If some believers think there has to be a particular formula like this and it makes a big difference what words are incantated, what does it matter? The baptism ritual was adopted from John the Baptist and the Essenes, and possibly was not something Jesus ever commanded. Or if he did, maybe he just meant that if you want to do this ritual, then do it in his name, or the FSHG.
Baptists teach that sprinkling is not genuine baptism. But this too is a fuss over nothing. It's not taken all that seriously.
99% of the changes not impacting doctrine does not mean shit.

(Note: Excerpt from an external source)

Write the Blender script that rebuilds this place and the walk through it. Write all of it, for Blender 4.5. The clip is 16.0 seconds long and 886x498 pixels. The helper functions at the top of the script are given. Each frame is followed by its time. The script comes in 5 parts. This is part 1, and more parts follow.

It just means scribes were so bad they made a lot of mistakes.
No, not mistakes but mostly legitimate spelling changes or appropriate word substitutions.
With even worse scribes you'd easily push that number up even higher. You'd have to show that number to be 100%, because that's the threshold for no doctrinal changes in the text;
It's all babble until you give one example of a significant doctrinal change introduced into the text by a later copyist. You've given no example yet. Even if it turns out that there is one, it must be so rare as to be impossible to find, considering that you still haven't found one.
. . . anything less means, you guessed it, doctrinal changes.
No, it means nothing if you can't give one example of a significant change in the text, or one doctrine that is changed.
And changes in any allegedly god-inspired doctrine clearly show that the doctrine is false, even for those who don't think that claiming divine inspiration alone makes claims false by default.
There is no significant change in the text, regardless of your claim to be divinely-inspired. Even if you are the Real McCoy infallible Pontifex Maximus on all god-inspired doctrines, you still haven't given an example of a copyist change in a NT text that altered any important doctrine.